#### What you have to do:
Below are records. Copy every line with "noise" in it.

(Scripts that build animated scenes)
###

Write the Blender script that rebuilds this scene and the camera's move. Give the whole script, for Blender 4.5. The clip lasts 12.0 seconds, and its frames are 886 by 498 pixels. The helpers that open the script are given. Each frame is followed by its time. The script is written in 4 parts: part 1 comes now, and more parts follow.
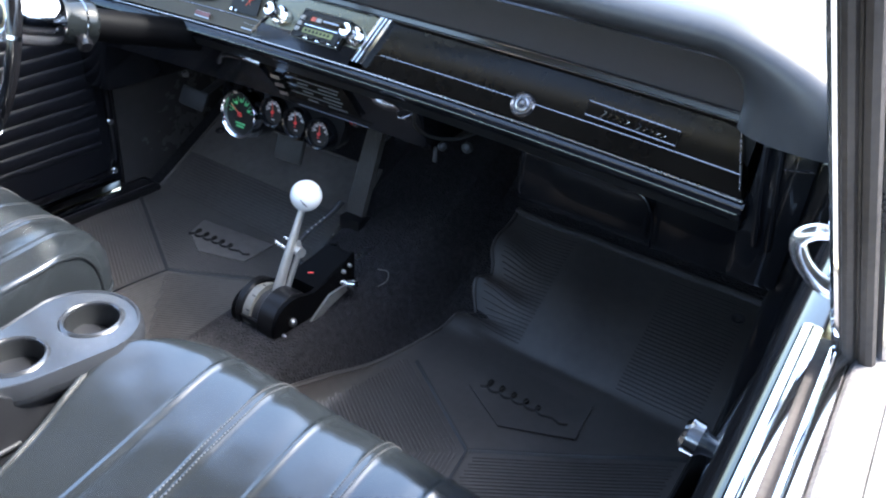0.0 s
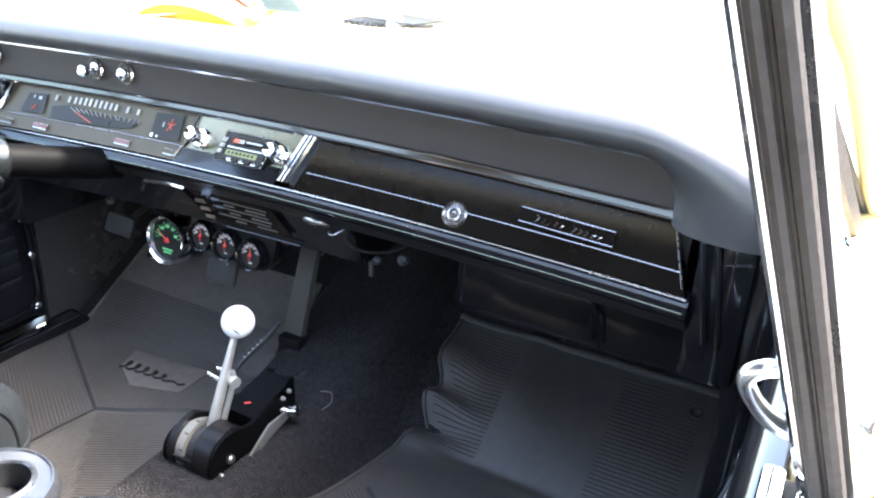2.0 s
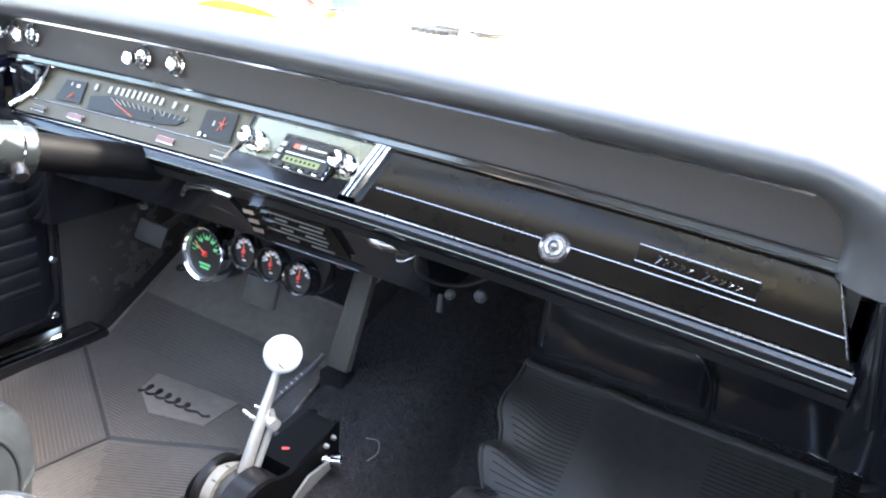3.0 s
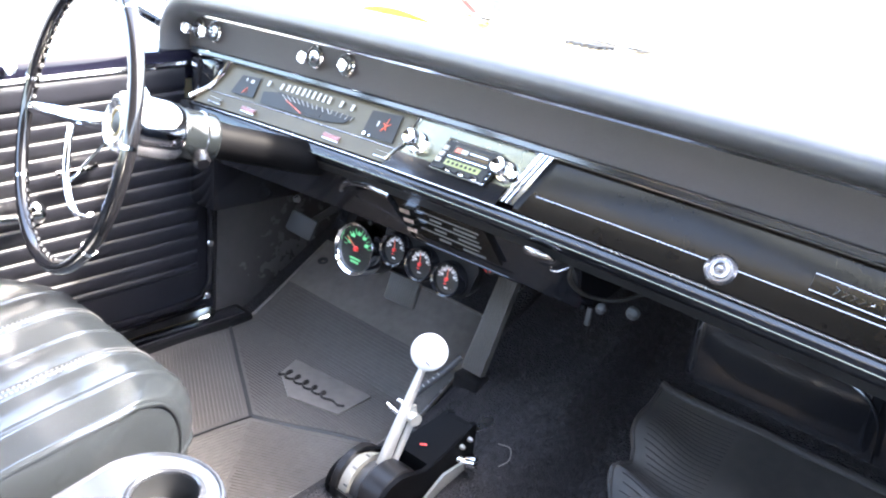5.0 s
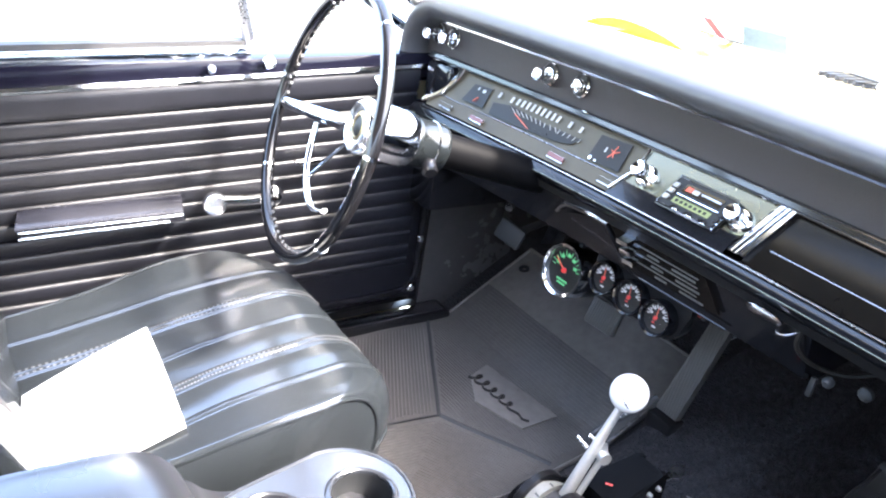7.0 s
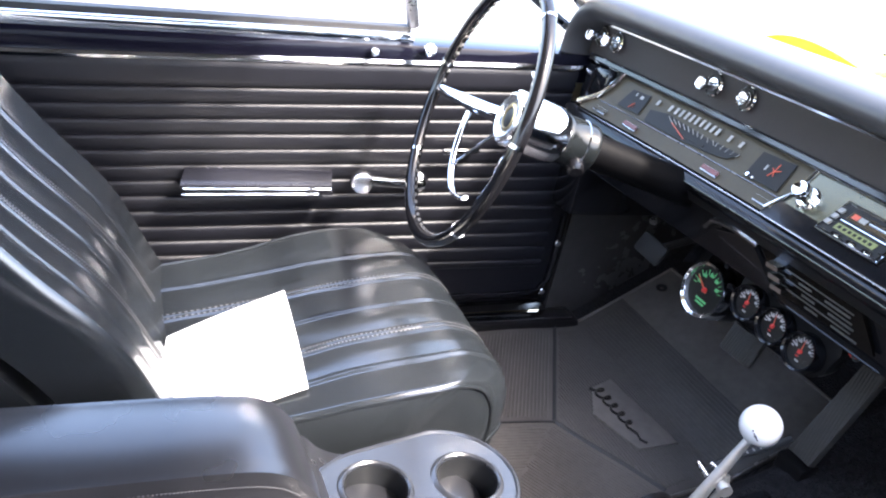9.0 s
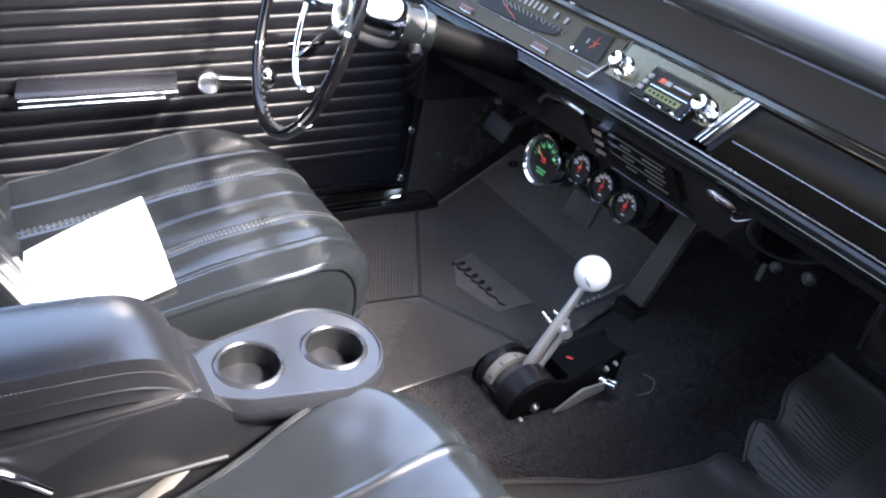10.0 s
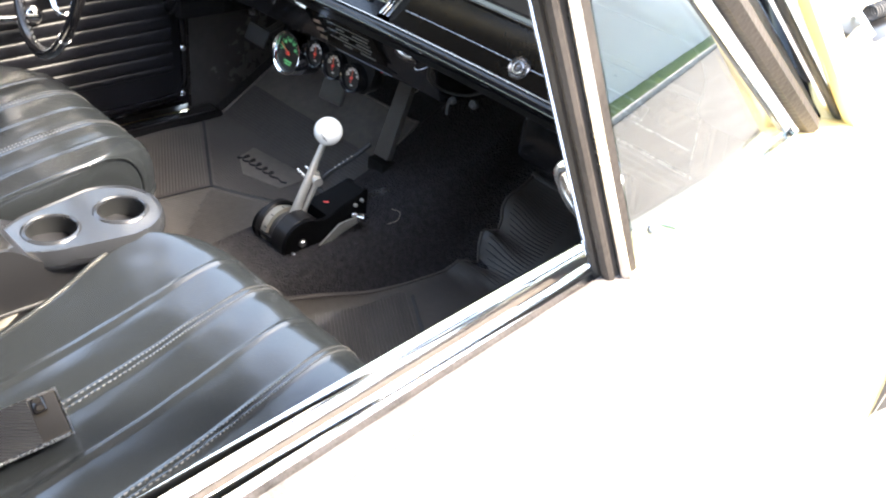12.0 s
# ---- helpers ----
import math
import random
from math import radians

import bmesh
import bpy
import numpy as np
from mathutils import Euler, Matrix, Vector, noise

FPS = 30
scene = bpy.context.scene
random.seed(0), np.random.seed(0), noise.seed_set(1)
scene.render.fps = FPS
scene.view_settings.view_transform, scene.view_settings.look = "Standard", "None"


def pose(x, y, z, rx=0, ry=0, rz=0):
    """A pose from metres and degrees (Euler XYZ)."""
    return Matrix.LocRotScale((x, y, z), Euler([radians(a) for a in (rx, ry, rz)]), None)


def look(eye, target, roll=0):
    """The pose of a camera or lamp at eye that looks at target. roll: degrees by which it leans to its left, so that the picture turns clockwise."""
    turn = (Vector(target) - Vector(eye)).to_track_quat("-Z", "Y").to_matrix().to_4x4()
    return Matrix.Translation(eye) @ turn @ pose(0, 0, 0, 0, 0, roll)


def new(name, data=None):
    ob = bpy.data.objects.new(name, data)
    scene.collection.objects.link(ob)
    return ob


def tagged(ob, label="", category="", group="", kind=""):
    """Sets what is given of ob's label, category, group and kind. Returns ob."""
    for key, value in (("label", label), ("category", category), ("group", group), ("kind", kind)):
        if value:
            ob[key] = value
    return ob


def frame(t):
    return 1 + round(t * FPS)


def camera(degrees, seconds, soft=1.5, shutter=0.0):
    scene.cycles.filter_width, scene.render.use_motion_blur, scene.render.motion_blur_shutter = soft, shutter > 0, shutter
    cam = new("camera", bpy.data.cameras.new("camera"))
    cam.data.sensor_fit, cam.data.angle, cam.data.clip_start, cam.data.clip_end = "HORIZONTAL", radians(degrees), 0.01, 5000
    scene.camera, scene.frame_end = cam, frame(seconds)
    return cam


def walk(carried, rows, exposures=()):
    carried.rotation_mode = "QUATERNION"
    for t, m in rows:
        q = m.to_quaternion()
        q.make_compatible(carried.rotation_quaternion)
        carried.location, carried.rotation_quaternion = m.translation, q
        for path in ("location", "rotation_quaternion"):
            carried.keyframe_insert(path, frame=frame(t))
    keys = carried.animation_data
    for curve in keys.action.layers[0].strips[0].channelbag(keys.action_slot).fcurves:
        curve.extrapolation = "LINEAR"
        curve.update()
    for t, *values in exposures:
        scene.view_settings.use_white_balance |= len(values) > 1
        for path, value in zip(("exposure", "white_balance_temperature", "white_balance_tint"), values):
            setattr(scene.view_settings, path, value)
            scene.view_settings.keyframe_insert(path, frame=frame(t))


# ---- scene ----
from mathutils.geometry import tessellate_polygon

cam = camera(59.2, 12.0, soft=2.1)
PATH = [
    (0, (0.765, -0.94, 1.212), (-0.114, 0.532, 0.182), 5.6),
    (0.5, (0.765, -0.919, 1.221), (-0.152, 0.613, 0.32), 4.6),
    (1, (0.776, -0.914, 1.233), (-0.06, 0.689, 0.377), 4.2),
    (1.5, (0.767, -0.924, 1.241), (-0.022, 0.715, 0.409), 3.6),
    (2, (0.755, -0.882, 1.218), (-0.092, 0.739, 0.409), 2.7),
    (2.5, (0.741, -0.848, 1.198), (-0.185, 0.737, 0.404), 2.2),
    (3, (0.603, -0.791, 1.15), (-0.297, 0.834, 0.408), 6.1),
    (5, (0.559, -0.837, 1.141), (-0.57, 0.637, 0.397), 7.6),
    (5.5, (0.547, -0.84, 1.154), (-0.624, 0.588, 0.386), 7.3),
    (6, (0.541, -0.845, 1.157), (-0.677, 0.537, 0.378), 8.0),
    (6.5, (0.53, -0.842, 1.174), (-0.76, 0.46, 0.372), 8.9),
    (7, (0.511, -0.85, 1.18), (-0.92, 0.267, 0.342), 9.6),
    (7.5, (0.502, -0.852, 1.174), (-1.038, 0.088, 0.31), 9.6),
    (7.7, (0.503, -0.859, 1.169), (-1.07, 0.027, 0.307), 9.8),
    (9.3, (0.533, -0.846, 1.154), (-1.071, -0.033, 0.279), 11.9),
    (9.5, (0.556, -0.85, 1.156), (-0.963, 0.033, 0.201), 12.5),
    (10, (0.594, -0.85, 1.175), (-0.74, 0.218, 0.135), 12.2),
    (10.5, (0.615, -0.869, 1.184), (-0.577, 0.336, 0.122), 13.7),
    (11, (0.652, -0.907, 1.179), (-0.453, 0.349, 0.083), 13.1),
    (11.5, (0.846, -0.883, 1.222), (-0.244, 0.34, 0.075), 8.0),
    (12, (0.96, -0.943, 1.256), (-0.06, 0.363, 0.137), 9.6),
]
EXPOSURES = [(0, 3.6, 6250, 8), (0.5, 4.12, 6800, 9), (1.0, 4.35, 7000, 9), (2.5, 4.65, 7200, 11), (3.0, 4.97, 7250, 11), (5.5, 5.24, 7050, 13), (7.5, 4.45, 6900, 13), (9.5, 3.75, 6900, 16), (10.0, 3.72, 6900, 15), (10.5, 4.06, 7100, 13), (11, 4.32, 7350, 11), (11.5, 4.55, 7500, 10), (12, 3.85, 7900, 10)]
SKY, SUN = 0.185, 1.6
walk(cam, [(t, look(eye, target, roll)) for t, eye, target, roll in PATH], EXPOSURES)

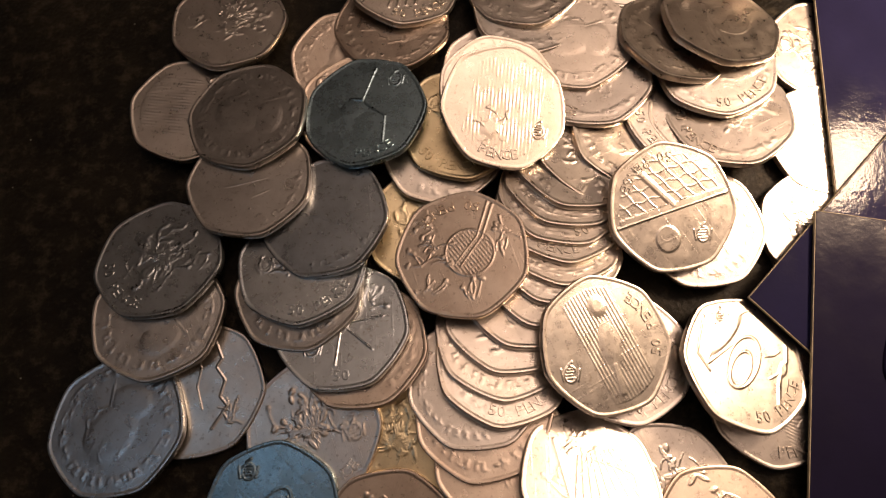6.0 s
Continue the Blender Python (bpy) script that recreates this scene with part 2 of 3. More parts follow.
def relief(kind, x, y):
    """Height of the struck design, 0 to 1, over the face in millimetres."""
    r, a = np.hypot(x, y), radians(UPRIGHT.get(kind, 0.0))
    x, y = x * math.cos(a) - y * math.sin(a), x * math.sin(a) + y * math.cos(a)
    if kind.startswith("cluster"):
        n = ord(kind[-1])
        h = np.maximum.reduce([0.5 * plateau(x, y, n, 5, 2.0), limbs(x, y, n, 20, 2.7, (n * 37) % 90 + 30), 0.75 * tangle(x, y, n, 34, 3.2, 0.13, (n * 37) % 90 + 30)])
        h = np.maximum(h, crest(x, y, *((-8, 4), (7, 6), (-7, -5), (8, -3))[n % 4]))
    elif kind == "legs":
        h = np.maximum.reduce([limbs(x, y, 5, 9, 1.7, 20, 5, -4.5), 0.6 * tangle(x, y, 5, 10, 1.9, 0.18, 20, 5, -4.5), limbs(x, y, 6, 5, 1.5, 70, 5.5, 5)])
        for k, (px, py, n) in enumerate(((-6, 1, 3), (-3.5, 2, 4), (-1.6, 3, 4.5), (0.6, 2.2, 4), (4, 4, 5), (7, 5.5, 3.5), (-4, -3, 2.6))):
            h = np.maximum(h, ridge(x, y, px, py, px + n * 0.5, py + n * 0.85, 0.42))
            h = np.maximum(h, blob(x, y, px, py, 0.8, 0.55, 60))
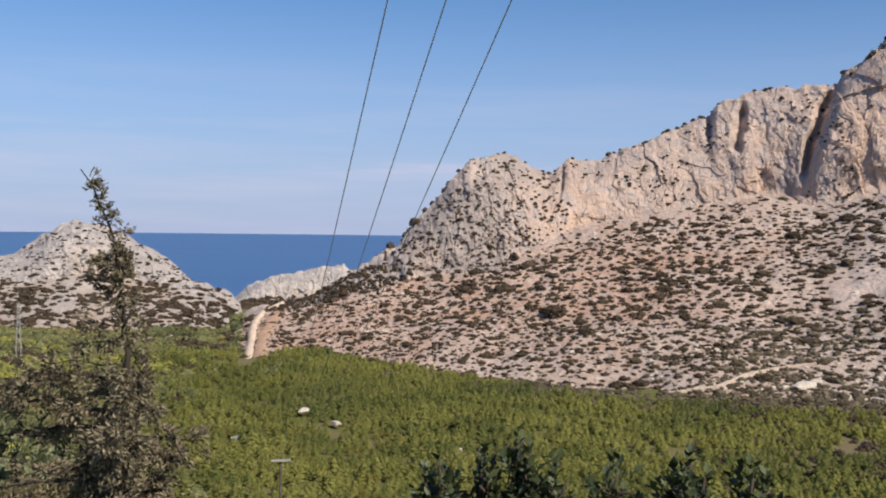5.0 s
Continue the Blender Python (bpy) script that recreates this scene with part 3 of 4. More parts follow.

###

#### Answer below:
from mathutils import Euler, Matrix, Vector, noise
random.seed(0), np.random.seed(0), noise.seed_set(1)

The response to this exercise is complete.